Nature as Witness: Environmental Trauma and Recovery in Morrison and Atwood’s Fiction

Deepadarshini K1, Jaisre V2

1Research Scholar, Department of English, Vels Institute of Science, Technology & Advanced Studies, Chennai – 117. k.deepadarshini@gmail.com

2Professor, Department of English, Vels Institute of Science, Technology & Advanced Studies, Chennai -117. jaisre.sl@velsuniv.ac.in

Received: July 31, 2025

Accepted: August 08, 2025

Published Online: September 30, 2025

Abstract

This article investigates in what way nature appears as an accessory or even as a sole determinant and witness to the trauma of the earth that reflects on the works of Toni Morrison and Margaret Atwood.
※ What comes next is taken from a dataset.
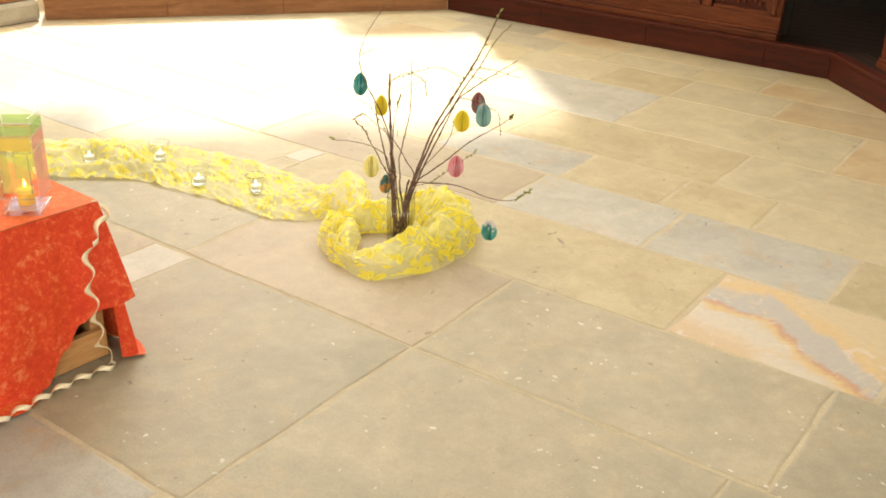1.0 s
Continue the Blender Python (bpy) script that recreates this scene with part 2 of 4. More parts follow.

This paper is in the context of reading ecocritical texts in Morrison’s Beloved and The Bluest Eye and Atwood’s Surfacing and The Year of the Flood to understand how the two authors connect ecological abuses with individual and communal traumas, especially on the suburbs. The author explores the parallel between landscape and psychological trauma, ecological destruction and social inequity and racial injustices, and how the landscape also forms a possible realm of healing and redemption. Based on the ecofeminist and social ecology approaches, the paper unveils that the nature in the stories functions beyond its symbolic representation; it is the one of the repositories of the memory, the one that absorbs violence and provides the means of the resistance. The article compares the ecological awareness of Morrison and Atwood in their fiction and sets the works within the world context of the environmental justice, gender issues, and postcolonial resilience.

Keywords: Ecocriticism, Psychological, Healing, Oppression, Resistance, Trauma.